GIVEN PROBLEM
List the lines of this listing that hold the word "exposures".

EXTRACTED INFORMATION
################
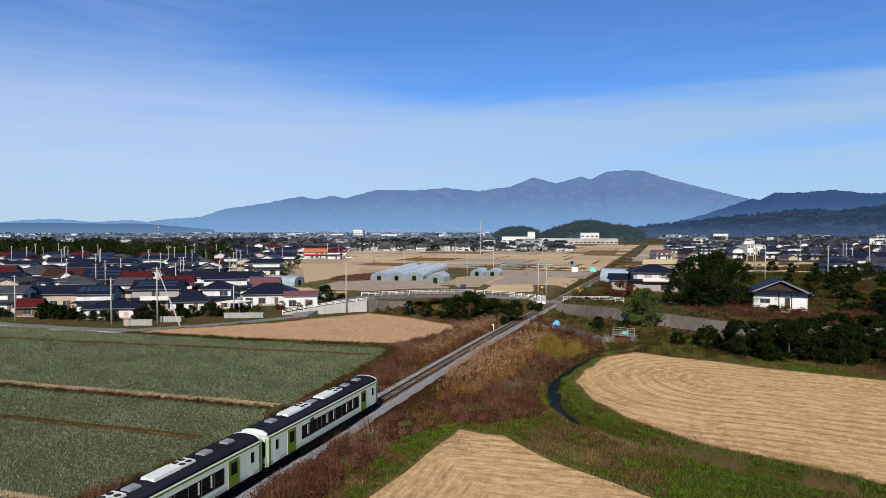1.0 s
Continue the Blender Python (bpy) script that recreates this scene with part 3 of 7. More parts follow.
################
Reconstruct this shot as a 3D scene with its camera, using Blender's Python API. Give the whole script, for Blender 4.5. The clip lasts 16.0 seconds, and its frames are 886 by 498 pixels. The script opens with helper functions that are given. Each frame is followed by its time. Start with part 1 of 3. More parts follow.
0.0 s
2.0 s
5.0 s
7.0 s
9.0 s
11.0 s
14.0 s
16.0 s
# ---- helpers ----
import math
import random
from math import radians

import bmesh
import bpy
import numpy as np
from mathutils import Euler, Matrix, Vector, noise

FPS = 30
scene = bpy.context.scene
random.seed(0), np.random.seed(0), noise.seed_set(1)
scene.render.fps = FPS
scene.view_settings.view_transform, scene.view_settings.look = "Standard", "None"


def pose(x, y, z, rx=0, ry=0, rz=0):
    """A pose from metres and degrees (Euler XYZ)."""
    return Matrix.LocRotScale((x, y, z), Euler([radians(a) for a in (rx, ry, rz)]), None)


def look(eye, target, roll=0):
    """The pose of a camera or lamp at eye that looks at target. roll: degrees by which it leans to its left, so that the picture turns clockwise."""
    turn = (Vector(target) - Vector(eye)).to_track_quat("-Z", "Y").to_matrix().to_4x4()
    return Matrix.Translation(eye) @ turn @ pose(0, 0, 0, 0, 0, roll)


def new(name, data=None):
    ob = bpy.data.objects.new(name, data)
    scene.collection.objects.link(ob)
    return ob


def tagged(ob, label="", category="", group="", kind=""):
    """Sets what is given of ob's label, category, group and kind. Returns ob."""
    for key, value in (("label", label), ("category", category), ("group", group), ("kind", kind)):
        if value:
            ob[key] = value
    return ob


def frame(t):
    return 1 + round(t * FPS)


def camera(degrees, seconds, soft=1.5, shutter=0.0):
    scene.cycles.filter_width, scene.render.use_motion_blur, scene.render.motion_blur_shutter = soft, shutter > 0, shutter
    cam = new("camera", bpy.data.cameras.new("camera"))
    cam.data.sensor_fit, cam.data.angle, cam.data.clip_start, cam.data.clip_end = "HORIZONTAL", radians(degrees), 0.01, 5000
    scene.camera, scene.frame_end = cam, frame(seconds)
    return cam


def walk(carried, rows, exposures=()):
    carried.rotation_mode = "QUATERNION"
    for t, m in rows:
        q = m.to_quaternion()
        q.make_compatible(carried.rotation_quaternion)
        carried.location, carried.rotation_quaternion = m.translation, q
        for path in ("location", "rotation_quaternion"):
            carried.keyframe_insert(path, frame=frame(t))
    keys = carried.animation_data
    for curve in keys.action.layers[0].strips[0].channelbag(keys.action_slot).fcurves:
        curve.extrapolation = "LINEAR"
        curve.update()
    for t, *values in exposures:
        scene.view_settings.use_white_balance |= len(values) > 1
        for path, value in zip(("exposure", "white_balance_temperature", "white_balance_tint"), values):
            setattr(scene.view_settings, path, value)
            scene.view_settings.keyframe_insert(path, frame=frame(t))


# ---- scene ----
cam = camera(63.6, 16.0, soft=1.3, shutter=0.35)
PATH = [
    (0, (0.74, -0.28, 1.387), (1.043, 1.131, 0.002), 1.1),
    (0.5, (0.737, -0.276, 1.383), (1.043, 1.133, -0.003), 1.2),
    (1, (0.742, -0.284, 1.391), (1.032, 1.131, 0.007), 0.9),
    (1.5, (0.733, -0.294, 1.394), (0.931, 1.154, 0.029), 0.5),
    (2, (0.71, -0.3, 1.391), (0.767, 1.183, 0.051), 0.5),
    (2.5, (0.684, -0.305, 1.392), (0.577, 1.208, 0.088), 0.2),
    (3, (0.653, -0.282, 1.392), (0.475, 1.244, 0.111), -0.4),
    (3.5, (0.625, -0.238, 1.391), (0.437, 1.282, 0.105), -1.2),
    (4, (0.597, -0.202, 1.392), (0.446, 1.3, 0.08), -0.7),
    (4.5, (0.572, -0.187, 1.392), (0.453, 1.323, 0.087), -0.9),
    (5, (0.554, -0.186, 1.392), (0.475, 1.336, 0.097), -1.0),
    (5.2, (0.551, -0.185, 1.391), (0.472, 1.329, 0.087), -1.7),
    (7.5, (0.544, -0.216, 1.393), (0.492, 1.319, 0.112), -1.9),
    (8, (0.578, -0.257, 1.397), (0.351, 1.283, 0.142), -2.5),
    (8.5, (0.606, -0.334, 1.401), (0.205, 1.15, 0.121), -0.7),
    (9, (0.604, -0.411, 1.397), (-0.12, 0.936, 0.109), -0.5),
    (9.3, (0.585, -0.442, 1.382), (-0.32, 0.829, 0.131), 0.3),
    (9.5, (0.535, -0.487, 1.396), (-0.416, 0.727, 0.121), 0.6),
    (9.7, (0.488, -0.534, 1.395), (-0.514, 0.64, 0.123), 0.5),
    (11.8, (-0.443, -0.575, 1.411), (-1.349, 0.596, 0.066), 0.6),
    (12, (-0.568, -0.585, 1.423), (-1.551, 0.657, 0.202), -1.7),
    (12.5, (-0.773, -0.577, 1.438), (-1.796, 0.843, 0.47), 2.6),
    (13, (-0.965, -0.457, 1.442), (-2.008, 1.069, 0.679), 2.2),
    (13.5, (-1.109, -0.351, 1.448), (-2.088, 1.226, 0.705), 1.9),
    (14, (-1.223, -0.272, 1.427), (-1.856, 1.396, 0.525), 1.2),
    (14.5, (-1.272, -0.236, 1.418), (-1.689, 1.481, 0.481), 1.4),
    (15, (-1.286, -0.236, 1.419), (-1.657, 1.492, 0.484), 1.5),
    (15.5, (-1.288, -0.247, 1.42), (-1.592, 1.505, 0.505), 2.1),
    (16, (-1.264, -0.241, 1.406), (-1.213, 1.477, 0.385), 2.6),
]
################
FULL RESPONSE
def walk(carried, rows, exposures=()):
    for t, *values in exposures:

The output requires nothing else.